2D Conv Encoder & Decoder로 이루어진 ConvVAE, ConvAE와

Linear Encoder & Decoder로 이루어진 FlattenVAE, FlattenAE 정의

In [None]:
# src/model.py

import torch.nn.functional as F
import torch.nn as nn
import torch

class ConvVAE(nn.Module):
    def __init__(self, latent_dim=4):
        super().__init__()

        # 2D-Conv Encoder (shape : [Batches, channels, image(h), image(w)])
        self.encoder = nn.Sequential(
            nn.Conv2d(
                in_channels=1,
                out_channels=16,
                kernel_size=4,
                stride=2,
                padding=1,
                padding_mode='zeros'
                ), # shape : (B, 1, 28, 28) -> (B, 16, 14, 14)
            nn.ReLU(),
            nn.Conv2d(
                in_channels=16,
                out_channels=64,
                kernel_size=4,
                stride=2,
                padding=1,
                padding_mode='zeros'
                ), # shape : (B, 16, 14, 14) -> (B, 64, 7, 7)
            nn.ReLU()
        )

        # avg of Latent vecs (shape : [Batches, latent_dim])
        self.fc_mu = nn.Linear(
                        in_features=64*7*7, 
                        out_features=latent_dim
                        )

        # ln(variance) of Latent vecs (shape: [Batches, latent_dim])
        self.fc_logvar = nn.Linear(
                            in_features=64*7*7, 
                            out_features=latent_dim
                            )

        # 2D-Conv Decoder (shape : [Batches, ...SAME SHAPE WITH ORIGINAL DATA...])
        self.fc_decoder = nn.Linear(
                                in_features=latent_dim, 
                                out_features=64*7*7
                                )
        self.decoder = nn.Sequential(
            nn.ConvTranspose2d(
                in_channels=64, 
                out_channels=16, 
                kernel_size=4, 
                stride=2, 
                padding=1,
                padding_mode='zeros'
            ),
            nn.ReLU(),
            nn.ConvTranspose2d(
                in_channels=16, 
                out_channels=1, 
                kernel_size=4, 
                stride=2, 
                padding=1,
                padding_mode='zeros'
            ),
            nn.Sigmoid()
        )

        # Params Init(Xavier uniform initialization)
        self._init_weights()

    
    def encode(self, x):
        encoded_x = self.encoder(x)
        encoded_x_flatten = encoded_x.reshape(encoded_x.size(0), -1) # shape : (Batches, flatten_len of sample)
        return self.fc_mu(encoded_x_flatten), self.fc_logvar(encoded_x_flatten)

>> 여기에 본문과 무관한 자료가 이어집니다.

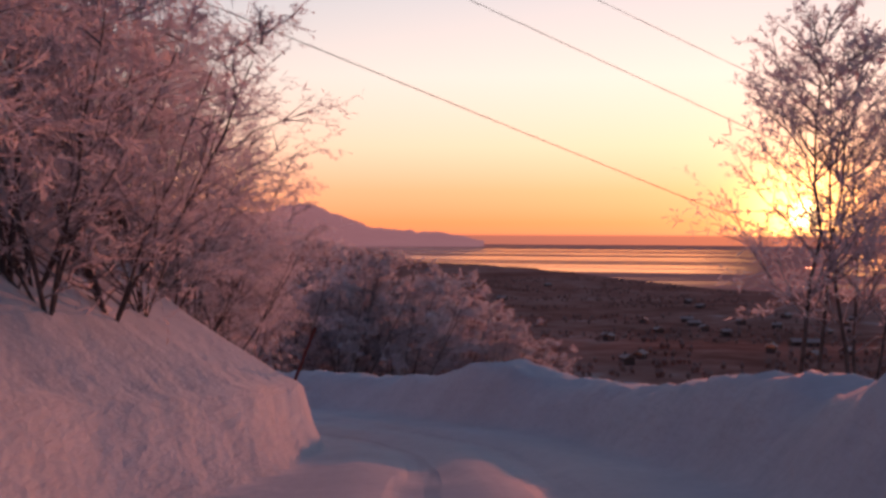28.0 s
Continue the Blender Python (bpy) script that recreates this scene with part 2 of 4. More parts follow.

    def reparameterize(self, mu, logvar):
        std_dev = torch.exp(0.5 * logvar) # standard deviation of Latent vecs
        eps = torch.randn_like(std_dev)
        
        return mu + eps * std_dev
    

    def decode(self, latent_z):
        preprocessed_z_in_2d = self.fc_decoder(latent_z).view(-1, 64, 7, 7) # shape : (Batches, 64, 7, 7)
       
        return self.decoder(preprocessed_z_in_2d)
    

    def forward(self, x):
        mu, logvar = self.encode(x)
        latent_z = self.reparameterize(mu, logvar)
        reconst_x = self.decode(latent_z)

        return reconst_x, mu, logvar, latent_z
    

    def _init_weights(self):
        for m in self.modules():
            if isinstance(m, (nn.Linear, nn.Conv2d, nn.ConvTranspose2d)):
                nn.init.xavier_uniform_(m.weight)
                if m.bias is not None:
                    nn.init.zeros_(m.bias)



class FlattenVAE(nn.Module):
    def __init__(self, latent_dim=4):
        super().__init__()

        # Linear Encoder
        self.encoder = nn.Sequential(
            nn.Flatten(),
            nn.Linear(28*28, 512),
            nn.ReLU(),
            nn.Linear(512, 256),
            nn.ReLU(),
            nn.Linear(256, 128),
            nn.ReLU()
        )

        # avg of Latent vecs
        self.fc_mu = nn.Linear(128, latent_dim)

        # ln(variance) of Latent vecs
        self.fc_logvar = nn.Linear(128, latent_dim)

        # Linear Decoder
        self.decoder = nn.Sequential(
            nn.Linear(latent_dim, 128),
            nn.ReLU(),
            nn.Linear(128, 256),
            nn.ReLU(),
            nn.Linear(256, 512),
            nn.ReLU(),
            nn.Linear(512, 28*28),
            nn.Sigmoid()
        )

        # Params Init(Xavier uniform initialization)
        self._init_weights()


    def encode(self, x):
        encoded_x = self.encoder(x)

        return self.fc_mu(encoded_x), self.fc_logvar(encoded_x)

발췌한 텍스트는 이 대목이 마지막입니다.